THE REQUEST: State only the number of lines that include "camera".

SUPPLIED DATA:
* START *
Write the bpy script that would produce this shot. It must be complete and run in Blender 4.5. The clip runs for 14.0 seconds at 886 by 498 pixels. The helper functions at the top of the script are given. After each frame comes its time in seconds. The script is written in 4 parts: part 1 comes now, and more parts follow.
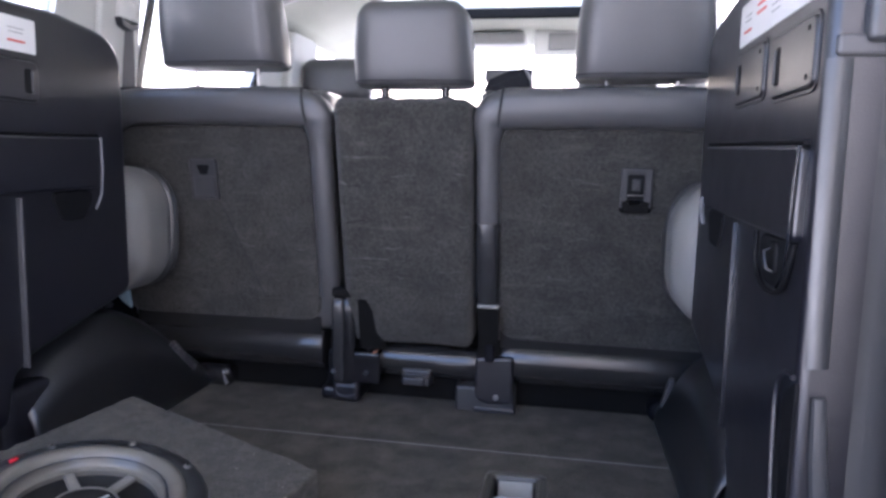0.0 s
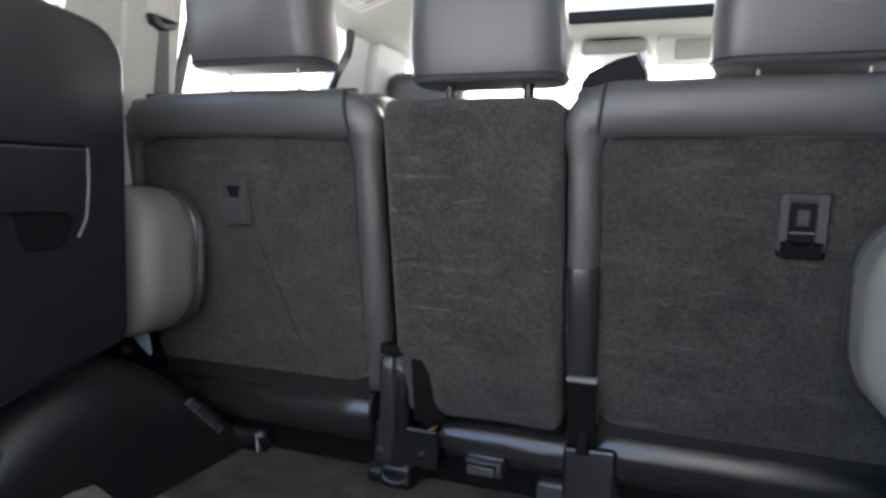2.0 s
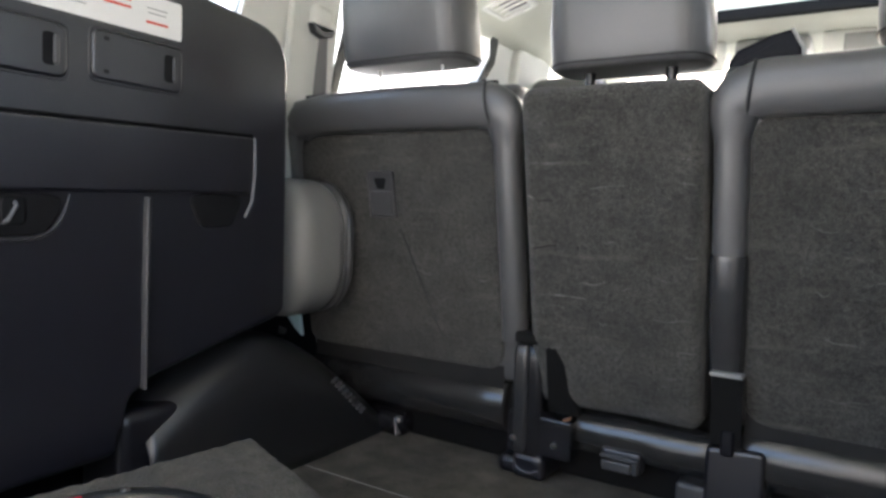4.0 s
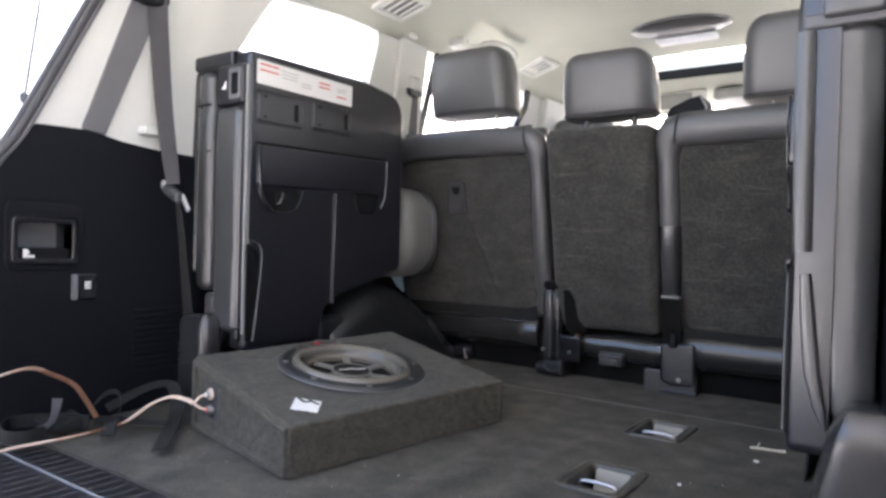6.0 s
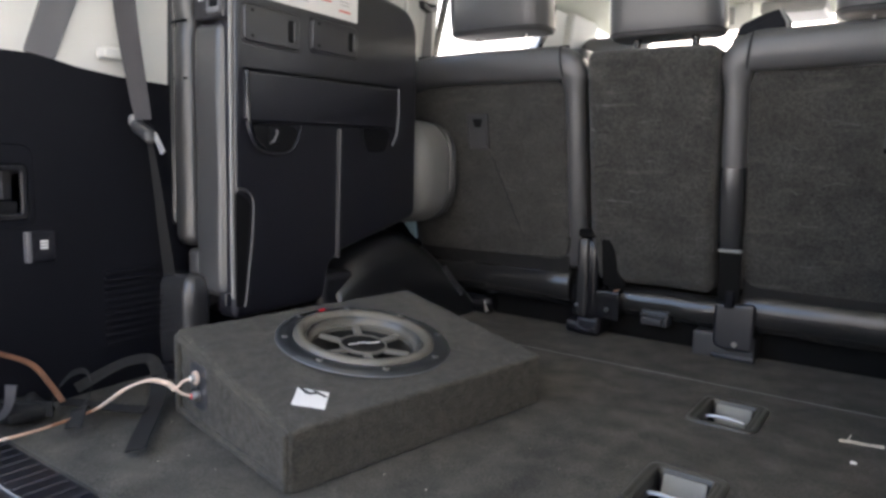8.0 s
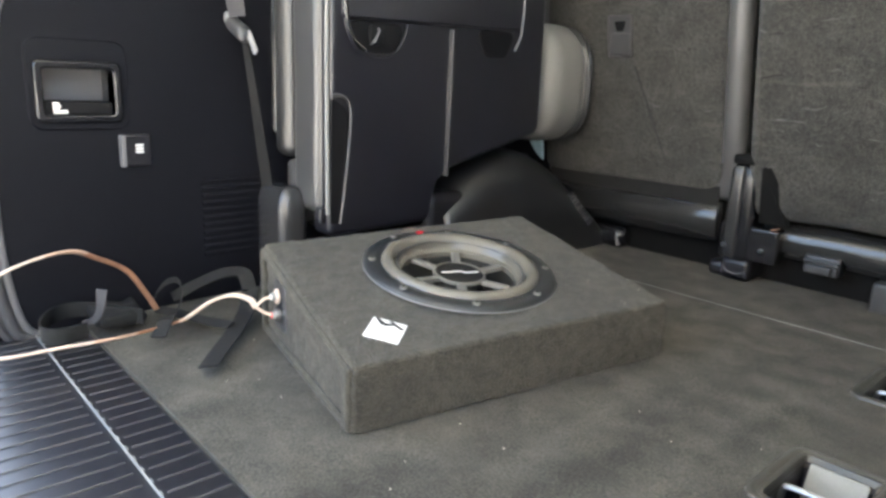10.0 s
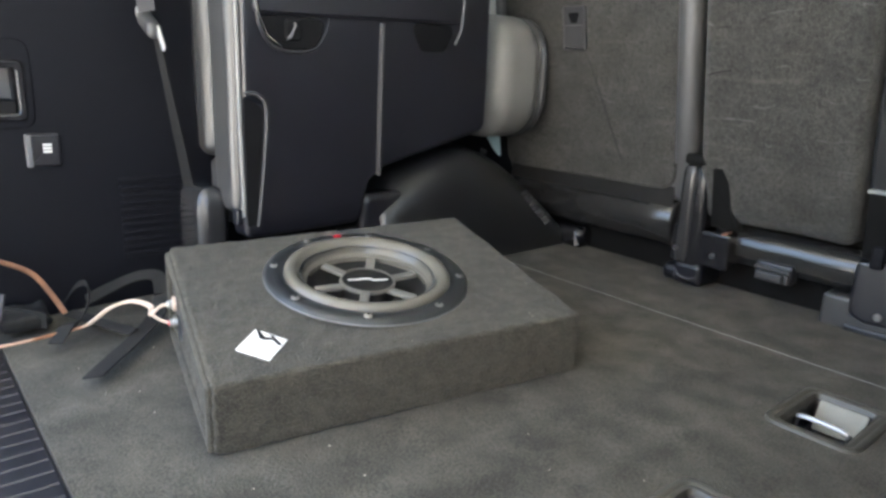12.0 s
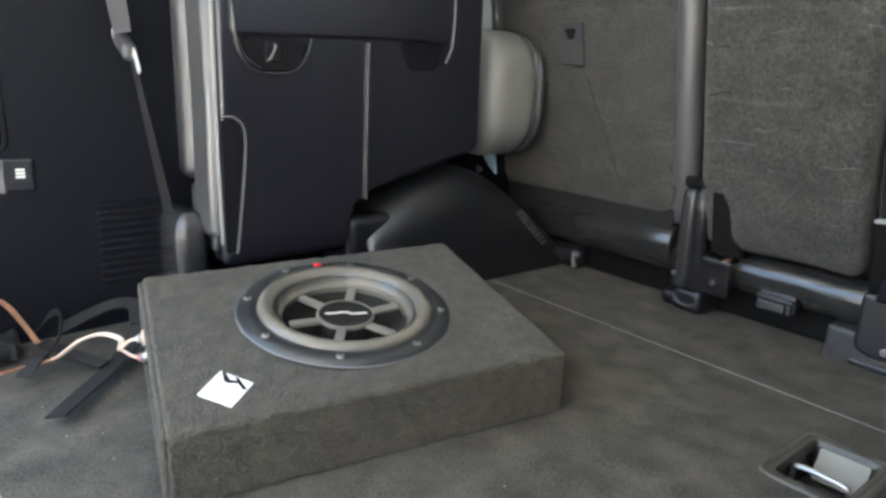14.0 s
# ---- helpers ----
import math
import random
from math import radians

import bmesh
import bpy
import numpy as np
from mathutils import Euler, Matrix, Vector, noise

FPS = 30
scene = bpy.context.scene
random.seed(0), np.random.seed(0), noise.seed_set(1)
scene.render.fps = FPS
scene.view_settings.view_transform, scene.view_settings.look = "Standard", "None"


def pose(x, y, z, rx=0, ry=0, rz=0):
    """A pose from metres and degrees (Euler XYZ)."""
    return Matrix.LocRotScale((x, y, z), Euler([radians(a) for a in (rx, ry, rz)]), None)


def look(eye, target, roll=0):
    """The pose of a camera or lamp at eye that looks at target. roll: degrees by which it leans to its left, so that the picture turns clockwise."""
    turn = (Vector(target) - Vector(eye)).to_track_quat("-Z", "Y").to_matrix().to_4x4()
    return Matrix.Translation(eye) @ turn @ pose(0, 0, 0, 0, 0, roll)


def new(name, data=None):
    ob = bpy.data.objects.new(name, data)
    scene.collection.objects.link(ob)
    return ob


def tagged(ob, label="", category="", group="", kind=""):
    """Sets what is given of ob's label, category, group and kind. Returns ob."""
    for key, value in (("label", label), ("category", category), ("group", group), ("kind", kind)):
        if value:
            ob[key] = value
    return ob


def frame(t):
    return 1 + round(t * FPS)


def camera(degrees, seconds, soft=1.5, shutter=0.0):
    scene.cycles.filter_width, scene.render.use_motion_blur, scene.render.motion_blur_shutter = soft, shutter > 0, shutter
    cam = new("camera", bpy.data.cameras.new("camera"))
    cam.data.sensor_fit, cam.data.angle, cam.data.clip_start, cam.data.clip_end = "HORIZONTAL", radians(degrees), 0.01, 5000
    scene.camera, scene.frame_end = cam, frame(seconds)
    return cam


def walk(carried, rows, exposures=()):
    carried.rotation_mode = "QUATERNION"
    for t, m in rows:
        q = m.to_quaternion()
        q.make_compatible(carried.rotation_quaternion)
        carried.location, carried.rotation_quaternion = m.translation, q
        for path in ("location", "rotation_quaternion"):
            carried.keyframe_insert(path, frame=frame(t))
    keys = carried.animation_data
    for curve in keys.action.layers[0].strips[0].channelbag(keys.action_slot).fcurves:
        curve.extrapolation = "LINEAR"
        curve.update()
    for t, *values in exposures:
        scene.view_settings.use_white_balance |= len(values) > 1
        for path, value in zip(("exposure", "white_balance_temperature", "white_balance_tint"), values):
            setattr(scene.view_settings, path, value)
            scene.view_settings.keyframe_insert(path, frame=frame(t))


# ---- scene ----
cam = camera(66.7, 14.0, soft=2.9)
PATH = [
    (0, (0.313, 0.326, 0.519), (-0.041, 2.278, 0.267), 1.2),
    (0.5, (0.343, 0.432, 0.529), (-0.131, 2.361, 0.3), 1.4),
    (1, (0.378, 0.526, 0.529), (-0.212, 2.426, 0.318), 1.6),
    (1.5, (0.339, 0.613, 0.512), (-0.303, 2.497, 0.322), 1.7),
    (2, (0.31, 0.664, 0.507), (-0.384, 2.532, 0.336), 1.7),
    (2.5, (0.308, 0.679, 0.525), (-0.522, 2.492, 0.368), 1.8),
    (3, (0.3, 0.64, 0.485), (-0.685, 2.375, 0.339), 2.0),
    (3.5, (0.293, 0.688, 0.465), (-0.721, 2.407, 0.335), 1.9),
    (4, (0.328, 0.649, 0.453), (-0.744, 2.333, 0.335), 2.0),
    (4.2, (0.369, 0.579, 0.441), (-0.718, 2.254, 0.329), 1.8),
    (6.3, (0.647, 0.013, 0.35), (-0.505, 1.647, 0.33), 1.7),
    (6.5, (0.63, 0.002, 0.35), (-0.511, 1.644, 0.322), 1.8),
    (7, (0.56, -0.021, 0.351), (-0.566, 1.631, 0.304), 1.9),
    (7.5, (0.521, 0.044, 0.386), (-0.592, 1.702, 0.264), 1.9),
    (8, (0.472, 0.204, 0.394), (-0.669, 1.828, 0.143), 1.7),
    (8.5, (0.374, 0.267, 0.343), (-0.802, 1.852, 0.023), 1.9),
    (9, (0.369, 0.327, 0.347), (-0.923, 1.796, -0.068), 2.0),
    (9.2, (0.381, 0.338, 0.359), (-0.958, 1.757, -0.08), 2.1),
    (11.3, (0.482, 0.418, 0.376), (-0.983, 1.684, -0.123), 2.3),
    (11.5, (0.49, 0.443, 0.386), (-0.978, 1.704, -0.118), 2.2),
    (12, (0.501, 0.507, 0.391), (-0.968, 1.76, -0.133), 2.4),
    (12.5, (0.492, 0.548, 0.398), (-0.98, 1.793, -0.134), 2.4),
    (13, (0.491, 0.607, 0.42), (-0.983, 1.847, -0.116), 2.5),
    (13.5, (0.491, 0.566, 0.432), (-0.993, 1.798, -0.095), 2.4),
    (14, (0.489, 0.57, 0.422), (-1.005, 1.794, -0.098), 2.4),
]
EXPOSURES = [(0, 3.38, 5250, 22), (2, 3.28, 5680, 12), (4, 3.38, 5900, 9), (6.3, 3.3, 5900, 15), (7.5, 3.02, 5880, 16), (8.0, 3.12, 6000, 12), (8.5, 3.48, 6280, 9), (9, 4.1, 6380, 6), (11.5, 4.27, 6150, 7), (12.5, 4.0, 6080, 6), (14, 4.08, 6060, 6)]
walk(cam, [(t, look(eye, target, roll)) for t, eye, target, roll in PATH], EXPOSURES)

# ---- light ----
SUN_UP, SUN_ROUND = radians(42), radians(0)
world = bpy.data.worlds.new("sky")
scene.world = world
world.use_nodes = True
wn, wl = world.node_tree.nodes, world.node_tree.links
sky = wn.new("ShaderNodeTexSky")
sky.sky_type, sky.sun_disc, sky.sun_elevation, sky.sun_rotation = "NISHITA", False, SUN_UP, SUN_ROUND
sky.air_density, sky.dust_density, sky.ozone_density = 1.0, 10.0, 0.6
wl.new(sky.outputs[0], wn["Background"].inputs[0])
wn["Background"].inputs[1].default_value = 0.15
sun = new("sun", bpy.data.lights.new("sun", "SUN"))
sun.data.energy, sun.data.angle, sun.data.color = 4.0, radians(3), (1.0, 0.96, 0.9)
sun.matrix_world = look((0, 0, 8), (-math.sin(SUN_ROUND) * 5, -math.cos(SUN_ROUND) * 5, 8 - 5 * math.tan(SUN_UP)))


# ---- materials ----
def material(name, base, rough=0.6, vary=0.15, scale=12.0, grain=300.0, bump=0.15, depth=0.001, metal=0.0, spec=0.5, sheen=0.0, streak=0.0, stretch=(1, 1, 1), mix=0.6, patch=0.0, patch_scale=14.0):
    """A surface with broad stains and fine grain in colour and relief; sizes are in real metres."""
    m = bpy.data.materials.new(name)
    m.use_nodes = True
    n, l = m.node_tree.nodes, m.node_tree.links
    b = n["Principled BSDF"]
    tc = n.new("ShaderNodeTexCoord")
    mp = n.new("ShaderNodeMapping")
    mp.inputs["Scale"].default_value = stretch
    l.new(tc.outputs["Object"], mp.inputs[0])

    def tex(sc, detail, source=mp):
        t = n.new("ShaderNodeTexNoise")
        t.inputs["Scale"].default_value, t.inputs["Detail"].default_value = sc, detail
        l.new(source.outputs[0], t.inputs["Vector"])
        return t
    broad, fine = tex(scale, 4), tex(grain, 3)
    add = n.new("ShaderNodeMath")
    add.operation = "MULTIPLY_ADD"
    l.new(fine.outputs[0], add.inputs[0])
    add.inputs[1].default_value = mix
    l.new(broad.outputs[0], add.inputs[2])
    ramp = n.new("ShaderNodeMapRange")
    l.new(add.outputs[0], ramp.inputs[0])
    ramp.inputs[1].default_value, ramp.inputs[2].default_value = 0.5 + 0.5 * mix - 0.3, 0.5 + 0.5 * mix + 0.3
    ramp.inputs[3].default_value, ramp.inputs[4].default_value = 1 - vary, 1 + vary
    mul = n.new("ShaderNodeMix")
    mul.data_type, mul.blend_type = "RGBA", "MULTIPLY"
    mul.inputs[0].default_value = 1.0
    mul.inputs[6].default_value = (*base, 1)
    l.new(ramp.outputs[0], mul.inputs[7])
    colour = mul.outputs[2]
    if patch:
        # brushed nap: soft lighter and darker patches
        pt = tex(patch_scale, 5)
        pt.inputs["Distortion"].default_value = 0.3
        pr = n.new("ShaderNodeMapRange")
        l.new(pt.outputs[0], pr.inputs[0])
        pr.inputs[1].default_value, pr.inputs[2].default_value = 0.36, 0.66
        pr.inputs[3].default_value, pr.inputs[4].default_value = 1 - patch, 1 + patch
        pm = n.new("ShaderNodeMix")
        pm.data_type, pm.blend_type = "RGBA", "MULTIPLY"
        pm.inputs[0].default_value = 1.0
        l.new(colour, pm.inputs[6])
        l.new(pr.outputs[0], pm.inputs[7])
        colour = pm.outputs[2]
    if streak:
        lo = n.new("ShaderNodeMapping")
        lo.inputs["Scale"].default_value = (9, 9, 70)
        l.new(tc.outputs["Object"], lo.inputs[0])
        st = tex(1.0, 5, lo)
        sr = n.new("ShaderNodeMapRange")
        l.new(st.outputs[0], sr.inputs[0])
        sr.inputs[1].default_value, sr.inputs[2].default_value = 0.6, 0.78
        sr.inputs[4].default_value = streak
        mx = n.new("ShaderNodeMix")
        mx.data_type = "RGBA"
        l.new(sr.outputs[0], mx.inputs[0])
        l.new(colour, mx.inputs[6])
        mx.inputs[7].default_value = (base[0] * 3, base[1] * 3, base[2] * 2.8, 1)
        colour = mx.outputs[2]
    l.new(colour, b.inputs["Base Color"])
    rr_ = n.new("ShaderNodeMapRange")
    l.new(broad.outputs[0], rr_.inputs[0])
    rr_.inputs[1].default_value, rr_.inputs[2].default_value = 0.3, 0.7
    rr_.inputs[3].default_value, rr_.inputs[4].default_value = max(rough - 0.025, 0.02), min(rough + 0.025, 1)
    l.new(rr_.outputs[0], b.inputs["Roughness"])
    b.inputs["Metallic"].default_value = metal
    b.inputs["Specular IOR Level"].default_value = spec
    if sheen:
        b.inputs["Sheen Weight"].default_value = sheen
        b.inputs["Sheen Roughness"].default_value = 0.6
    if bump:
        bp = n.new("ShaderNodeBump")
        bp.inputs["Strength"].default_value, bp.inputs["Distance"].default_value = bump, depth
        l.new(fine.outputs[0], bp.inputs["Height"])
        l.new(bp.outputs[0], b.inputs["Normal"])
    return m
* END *
COMPLETE ANSWER: 5